Of course, with a bit of elbow grease, it is possible to get this info. You write some throw-away publisher code, some consumer code and hopefully get a glimpse into what's happening right now on your message bus. The difficulty of this step varies quite a bit between different message buses but the general sentiment is the same - it's a pain.
And if you are working on complex event-driven systems that utilize event sourcing, you now have to figure out:
- How to store events
- How to search events
- How to replay events
The problem is further exacerbated when you are working within an event-driven architecture. If you have 10+ services emitting and consuming different messages - it is that much harder to pinpoint the exact messages you are interested in.
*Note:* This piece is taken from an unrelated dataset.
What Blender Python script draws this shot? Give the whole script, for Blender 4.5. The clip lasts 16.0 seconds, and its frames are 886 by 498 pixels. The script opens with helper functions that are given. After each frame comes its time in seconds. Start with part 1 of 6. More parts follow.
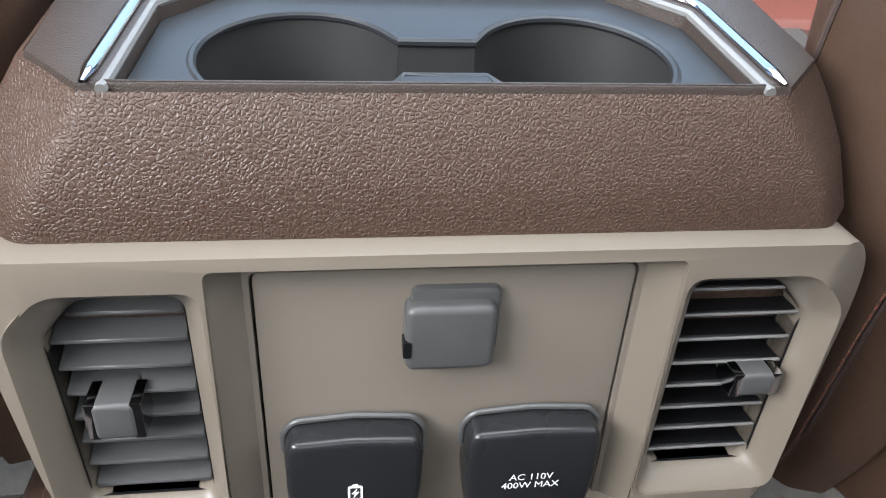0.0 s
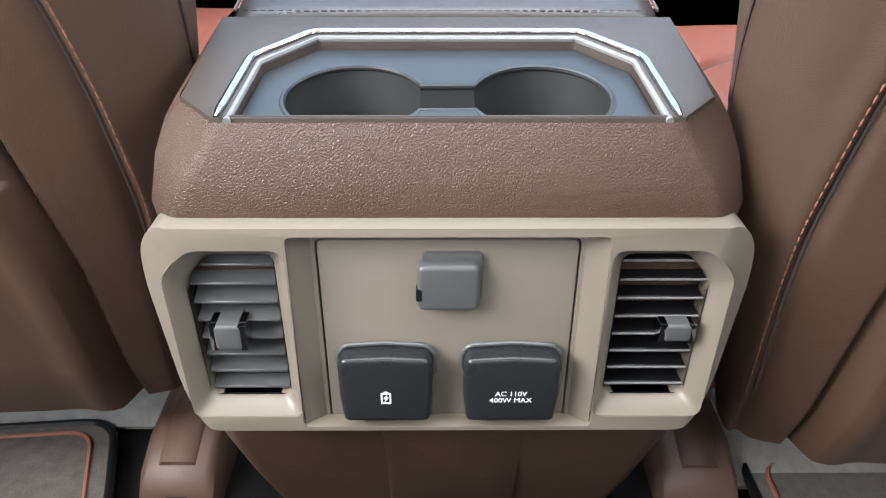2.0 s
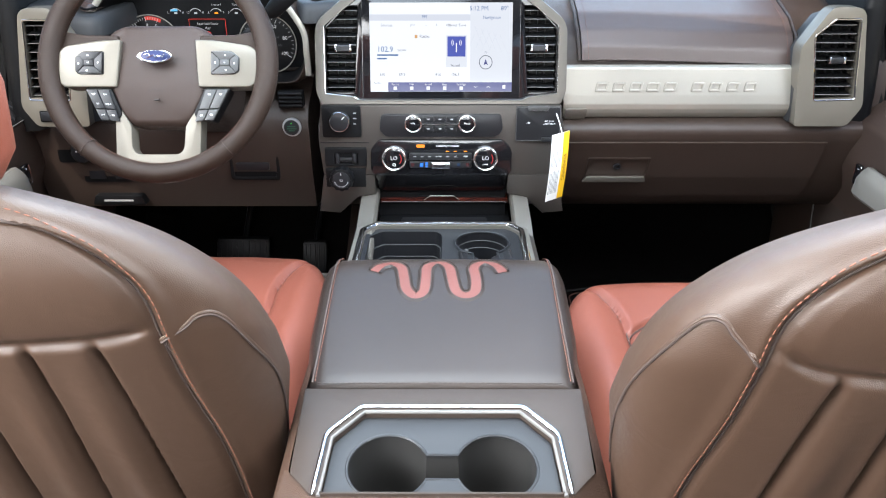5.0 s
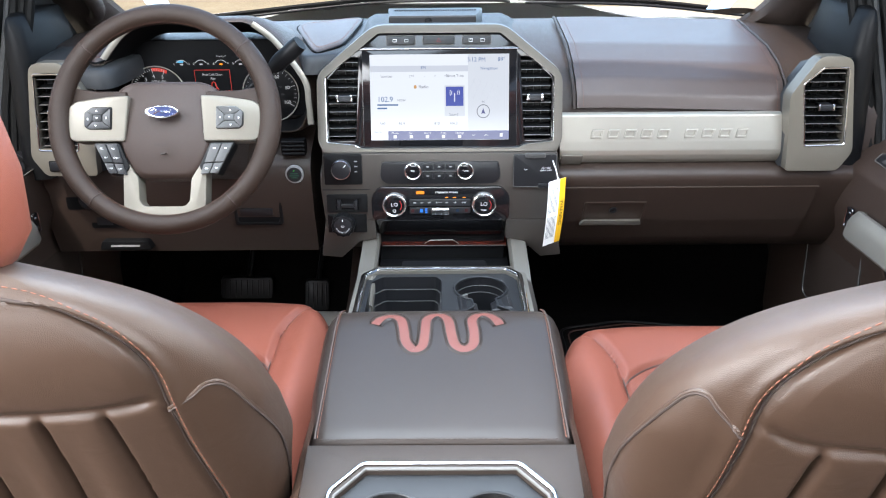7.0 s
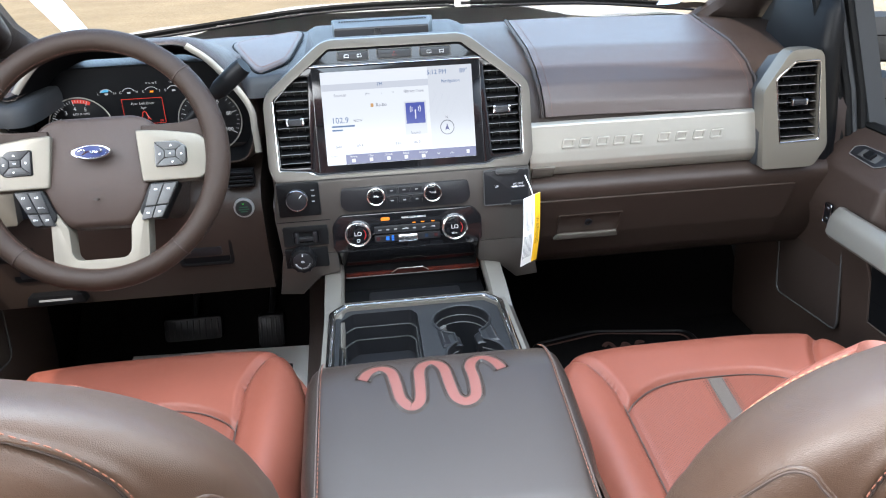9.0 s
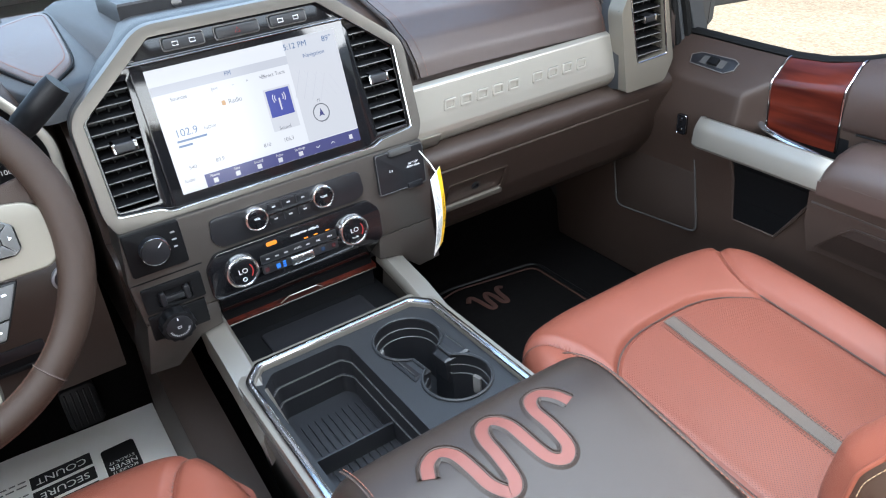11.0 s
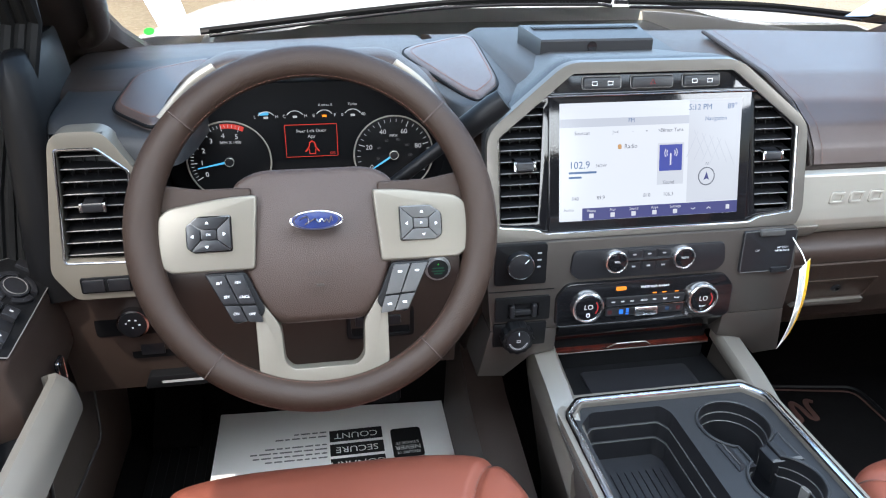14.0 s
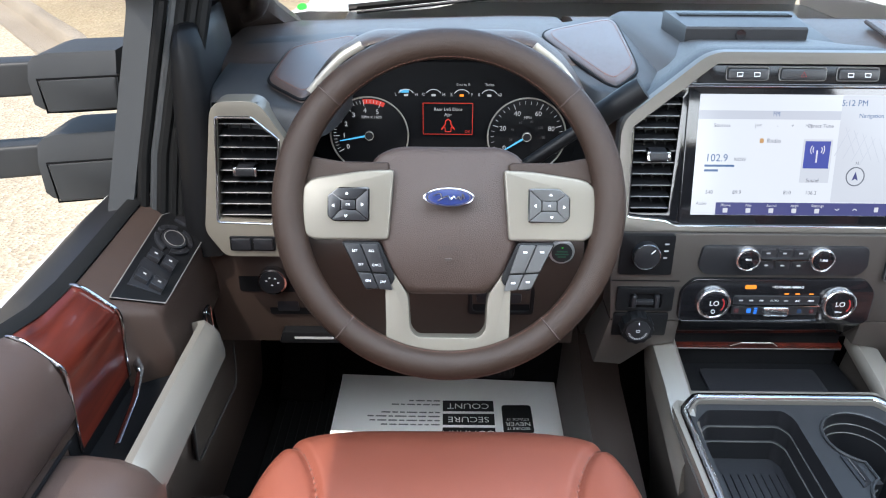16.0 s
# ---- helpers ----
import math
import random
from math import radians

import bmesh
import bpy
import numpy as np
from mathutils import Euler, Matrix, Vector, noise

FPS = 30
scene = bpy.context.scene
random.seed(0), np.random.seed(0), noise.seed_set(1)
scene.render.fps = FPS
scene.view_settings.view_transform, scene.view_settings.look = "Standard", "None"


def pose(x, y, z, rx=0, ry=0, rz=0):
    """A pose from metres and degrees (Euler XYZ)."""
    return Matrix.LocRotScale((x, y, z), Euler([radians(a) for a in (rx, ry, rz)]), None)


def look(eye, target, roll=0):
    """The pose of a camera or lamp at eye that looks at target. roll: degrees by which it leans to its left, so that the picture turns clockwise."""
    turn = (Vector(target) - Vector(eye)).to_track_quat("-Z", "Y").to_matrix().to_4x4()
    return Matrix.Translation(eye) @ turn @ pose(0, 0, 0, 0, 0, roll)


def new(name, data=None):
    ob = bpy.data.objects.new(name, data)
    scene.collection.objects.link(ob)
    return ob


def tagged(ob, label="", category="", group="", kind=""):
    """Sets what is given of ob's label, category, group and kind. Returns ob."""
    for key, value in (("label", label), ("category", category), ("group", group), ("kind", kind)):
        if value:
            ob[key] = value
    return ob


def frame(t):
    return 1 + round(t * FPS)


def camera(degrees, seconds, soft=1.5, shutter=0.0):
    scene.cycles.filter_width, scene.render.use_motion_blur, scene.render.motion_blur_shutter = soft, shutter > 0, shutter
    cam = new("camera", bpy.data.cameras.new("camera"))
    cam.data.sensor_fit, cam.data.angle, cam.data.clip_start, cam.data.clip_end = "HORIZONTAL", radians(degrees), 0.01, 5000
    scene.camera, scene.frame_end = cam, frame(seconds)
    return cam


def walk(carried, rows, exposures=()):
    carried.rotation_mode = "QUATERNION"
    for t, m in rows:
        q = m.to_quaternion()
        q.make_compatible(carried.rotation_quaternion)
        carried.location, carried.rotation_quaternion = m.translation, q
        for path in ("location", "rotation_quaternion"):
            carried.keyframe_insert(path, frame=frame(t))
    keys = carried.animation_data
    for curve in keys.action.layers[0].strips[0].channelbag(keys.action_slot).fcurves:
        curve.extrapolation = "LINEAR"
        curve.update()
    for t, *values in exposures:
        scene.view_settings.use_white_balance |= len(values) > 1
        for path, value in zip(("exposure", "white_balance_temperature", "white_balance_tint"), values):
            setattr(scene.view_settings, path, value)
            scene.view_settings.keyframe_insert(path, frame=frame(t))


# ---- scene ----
cam = camera(61.2, 16.0, soft=1.1)
PATH = [
    (0, (-0.034, 0.012, 0.442), (0.228, 1.704, -0.592), 3.3),
    (0.5, (-0.003, -0.045, 0.465), (0.06, 1.687, -0.533), 1.2),
    (1, (0.004, -0.087, 0.482), (0.037, 1.638, -0.53), 1.2),
    (1.5, (-0.001, -0.108, 0.492), (0.03, 1.614, -0.524), 0.6),
    (2, (0.001, -0.117, 0.496), (0.011, 1.611, -0.511), 0.1),
    (2.5, (0.001, -0.127, 0.503), (0.0, 1.605, -0.497), -0.1),
    (3, (0.006, -0.155, 0.555), (-0.012, 1.582, -0.436), -0.6),
    (3.5, (0.008, -0.196, 0.647), (-0.002, 1.552, -0.325), -0.4),
    (4, (0.01, -0.235, 0.745), (0.0, 1.531, -0.193), -0.3),
    (4.5, (0.01, -0.267, 0.816), (-0.001, 1.522, -0.078), -0.2),
    (5, (0.01, -0.282, 0.87), (0.001, 1.527, 0.018), -0.1),
    (5.2, (0.015, -0.282, 0.885), (0.001, 1.533, 0.044), -0.4),
    (7.5, (0.016, -0.29, 0.923), (0.001, 1.544, 0.125), -0.6),
    (8, (0.014, -0.29, 0.925), (0.014, 1.546, 0.13), -0.8),
    (8.2, (0.012, -0.288, 0.923), (0.021, 1.549, 0.131), -0.8),
    (10.3, (-0.241, 0.13, 0.947), (0.401, 1.764, -0.01), -6.5),
    (10.5, (-0.267, 0.152, 0.952), (0.448, 1.731, -0.047), -6.4),
    (11, (-0.315, 0.179, 0.951), (0.587, 1.643, -0.069), -4.9),
    (11.5, (-0.345, 0.185, 0.949), (0.697, 1.584, -0.03), -3.1),
    (12, (-0.366, 0.189, 0.945), (0.728, 1.569, -0.004), -2.2),
    (12.5, (-0.378, 0.198, 0.943), (0.692, 1.611, 0.017), -1.3),
    (13, (-0.417, 0.21, 0.949), (0.452, 1.773, 0.053), -0.4),
    (13.5, (-0.442, 0.21, 0.948), (0.116, 1.921, 0.076), 0.2),
    (14, (-0.451, 0.208, 0.953), (-0.136, 1.979, 0.08), 0.8),
    (14.5, (-0.452, 0.191, 0.959), (-0.289, 1.978, 0.074), 1.0),
    (15, (-0.455, 0.189, 0.961), (-0.38, 1.972, 0.059), 0.9),
    (15.5, (-0.459, 0.191, 0.961), (-0.439, 1.968, 0.044), 0.6),
    (16, (-0.459, 0.189, 0.965), (-0.466, 1.961, 0.036), 0.4),
]
walk(cam, [(t, look(eye, target, roll)) for t, eye, target, roll in PATH],
     exposures=[(0, 0.76, 6400, 10), (0.7, 0.93, 6450, 10), (2.0, 1.06, 6450, 10), (2.8, 1.17, 6500, 10), (3.5, 1.24, 6600, 10), (4.5, 1.21, 6650, 10), (5.2, 1.10, 6600, 10), (7.3, 0.98, 6500, 10), (10.3, 0.95, 6500, 10), (13, 0.94, 6450, 10), (16, 0.94, 6400, 10)])

# ---- world, sun and exposure ----
world = bpy.data.worlds.new("sky")
scene.world = world
world.use_nodes = True
wn = world.node_tree
sky = wn.nodes.new("ShaderNodeTexSky")
sky.sky_type = "NISHITA"
sky.sun_disc = False
sky.sun_elevation, sky.sun_rotation = radians(62), radians(205)
sky.air_density, sky.dust_density = 1.0, 2.5
wn.nodes["Background"].inputs["Strength"].default_value = 0.15
wn.links.new(sky.outputs[0], wn.nodes["Background"].inputs["Color"])
sun = new("sun", bpy.data.lights.new("sun", "SUN"))
sun.data.energy, sun.data.angle, sun.data.color = 3.0, radians(0.6), (1.0, 0.95, 0.87)
sun.matrix_world = pose(0, 0, 30, 28, 0, 180 - 205)
scene.view_settings.exposure = 0.9


def sky_lamp(name, eye, target, w, h, power, colour=(0.93, 0.97, 1.0), spread=180):
    """An area lamp for skylight at an opening of the cab, seen or assumed."""
    ob = new(name, bpy.data.lights.new(name, "AREA"))
    ob.data.shape, ob.data.size, ob.data.size_y, ob.data.energy, ob.data.color = "RECTANGLE", w, h, power, colour
    ob.data.spread = radians(spread)
    ob.matrix_world = look(eye, target)
    return ob


sky_lamp("windscreen_sky_light", (0.0, 1.13, 1.042), (0.0, 0.62, 0.182), 1.40, 0.44, 2.9, (0.42, 0.68, 1.0))
sky_lamp("windscreen_low_light", (0.0, 1.53, 0.802), (0.0, 1.02, -0.058), 1.44, 0.34, 2.4, (0.50, 0.74, 1.0))
# Unseen moonroof, assumed from the blue sheen on the armrest lid.
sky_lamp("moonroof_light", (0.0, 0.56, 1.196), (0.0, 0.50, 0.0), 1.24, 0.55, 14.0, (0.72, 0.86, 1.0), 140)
sky_lamp("rear_left_door_light", (-0.86, -0.28, 0.88), (0.0, 0.12, 0.42), 0.80, 0.46, 10.5, (0.94, 0.97, 1.0), 100)
sky_lamp("rear_right_door_light", (0.86, -0.28, 0.96), (-0.30, 0.28, 0.66), 0.74, 0.30, 2.0, (0.90, 0.96, 1.0), 75)
sky_lamp("left_window_light", (-0.84, 0.55, 0.98), (0.6, 0.90, 0.42), 0.50, 0.26, 4.5, (0.9, 0.95, 1.0))
sky_lamp("right_window_light", (0.84, 0.55, 0.98), (-0.60, 0.92, 0.42), 0.50, 0.26, 4.0, (0.9, 0.95, 1.0))
sky_lamp("rear_window_light", (0.0, -0.90, 0.90), (0.0, 0.2, 0.72), 1.2, 0.38, 1.6, (0.90, 0.96, 1.0), 75)
# Added overhead fill for the seat backs; no rear roof opening is known.
sky_lamp("rear_overhead_fill", (0.0, -0.06, 1.196), (0.0, -0.06, 0.0), 1.14, 0.42, 4.0, (0.92, 0.96, 1.0), 90)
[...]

Rather than reinventing the wheel - we decided to build Batch to address all of these problems.
How are we addressing the problem?
When building highly distributed systems, you have likely explored the possibility of going event driven. But then you read some more docs and articles and realized that it's a serious amount of work... and maybe you don't have the time for all that jazz. And it's true - a good event driven strategy is a lot of work. You need a lot of pieces before the puzzle starts making sense.
Having been down this road before, one of our primary goals with Batch was to try and make event driven and event sourcing more accessible to everyone. Batch achieves this goal by offering the following functionality:
Batch eliminates the need to write any throw-away code - we have an indexed copy of every single message that has ever passed through your message bus. Any engineer - be it a data scientist or a backend developer can have immediate access and visibility into your data stream.
You no longer need to have a runbook explaining how to write a sample Kafka consumer (and set the topic to
Foo and set the offset to
48271 and connect with these TLS settings and download this certificate bundle and ... you get the idea).
Log into our dashboard, select the collection that contains your events and search for whatever snippet of data you are looking for.
Batch stores all of your data, forever. We store it in two locations:
- Hot - to facilitate ultra-fast search
- Cold - to facilitate message replays
Our hot storage resides almost entirely in memory and represents the latest data we've collected (<6 months), while cold storage contains ALL of your message bus data.
The cold storage resides in S3, stored in standard parquet format, using a schema we inferred at collection time. Best part - we can store this data in an S3 bucket of your choice and you can use the organized data for whatever purposes you see fit.
In other words, if you've ever thought about creating a datalake - Batch is a fantastic way to hydrate it without having to write a single line of code.
We're told that data scientists love this feature 😊
- Where do you store the events?
- How do you store events... forever?
- In what format?
- How do you query the events?
- How do you perform the actual replay?
- How do you maintain these components?
Batch's replay functionality addresses all of these concerns and more.
From the very beginning of Batch, "replay" has been at the core of what we do. Our replay mechanism leverages our storage tech, our search tech and our ability to talk to virtually any message bus.
Using Batch's replay enables you to make use of a really powerful feature right away - without having to build anything. No frameworks, no custom libraries, no custom code.
Who is Batch?
Batch was started by me (Dan) and Ustin - we are data nerds who have worked with message tech for a really long time and noticed that we kept having to build similar systems over and over throughout our career.
Batch was built over the course of a year by a team of industry-hardened engineers - all with a common interest in messaging systems and event driven technology.
These are the excellent folks who built Batch:
Why did you build Batch?
We built Batch because nothing like it exists. There are lots of vendors that are geared towards a specific messaging technology but none of them are able to "talk" to all of them.
In our experience, messaging tech can be intimidating - our goal was to create something that makes building distributed systems easier, faster and more accessible to everyone involved.
We are focusing 100% of our efforts towards self-serve for the foreseeable future.
In the next 3-6 months, we plan to:
- Allow you to launch hosted plumber instances on your choice of cloud provider
- plumber is our OSS tool that we use for pumping messages from your message bus to Batch
- Currently, to pump data into Batch, you must launch a plumber instance on your infrastructure. This is OK but we realize that not everyone wants to run and manage additional components in their systems.
- Launch message collectors in multiple regions
- This will improve latency for those who aren't near us-west-2
- Listen to you on how we can improve the product
- Tell us what is great, tell us what needs improvement and tell us what you need to make your life easier
I am seriously beyond delighted to be able to write this - we have launched and we cannot wait for you to try our platform.
What we set out to build was pretty ambitious and I am proud to say that we managed to pull it off. We hope to provide you with an amazing, trustworthy and reliable experience for years to come.